Former American rapper Kid Creole or better known as Nathaniel Glover in real life has been convicted of manslaughter in connection with the death of a homeless man.
The 62-year-old is accused of stabbing a homeless man identified as John Jolly in the chest with a steak knife on Aug. 1, 2017.
Creole allegedly stabbed the man twice in the chest after Jolly approached him at around midnight. The deceased reportedly came up to the former American rapper at that time and said “What’s up?”
At the time, Glover was on his way to work. An angle of self-defense was raised with the rapper’s lawyer, Scottie Celestin, arguing that his client was acting in self-defense.
"Ladies and gentlemen, this is New York City. It's 12 o'clock at night. Who's saying 'What's up?' to you with good intentions? His fear for his life was reasonable," Celestin said to the jury in a report from ABC7 New York.
The conviction comes more than a week after the trial began in New York City.
"Nathaniel Glover committed a shocking act of violence," Manhattan District Attorney Alvin Bragg said. "This conviction makes clear my office will hold people who commit violent crime accountable to the full extent of the law."
The jury was also told by assistant District Attorney Mark Dahl that Glover confessed to police that he had not stabbed the man in self-defense. Rather, he did so because Kid Creole thought the homeless man was hitting on him.

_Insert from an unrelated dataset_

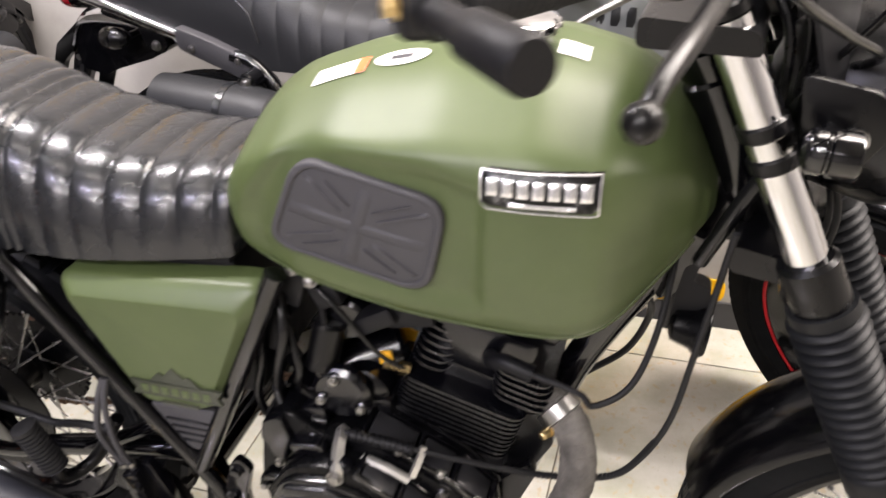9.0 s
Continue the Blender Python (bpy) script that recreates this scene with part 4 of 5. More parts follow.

"The defendant confessed to pulling out a kitchen knife and repeatedly thrusting it into the body of a stranger on the street, killing him," Dahl said. "Was there anything that would prevent him from simply running away from Mr. Jolly? No."
Glover is set to be sentenced on May 4 per a report from the Associated Press.
Grandmaster Flash and The Furious Five formed in the late 1970s in the Bronx. The group’s most well-known song is “The Message” from 1982. They were inducted into the Rock and Roll Hall of Fame in 2007, the first rap group to be included.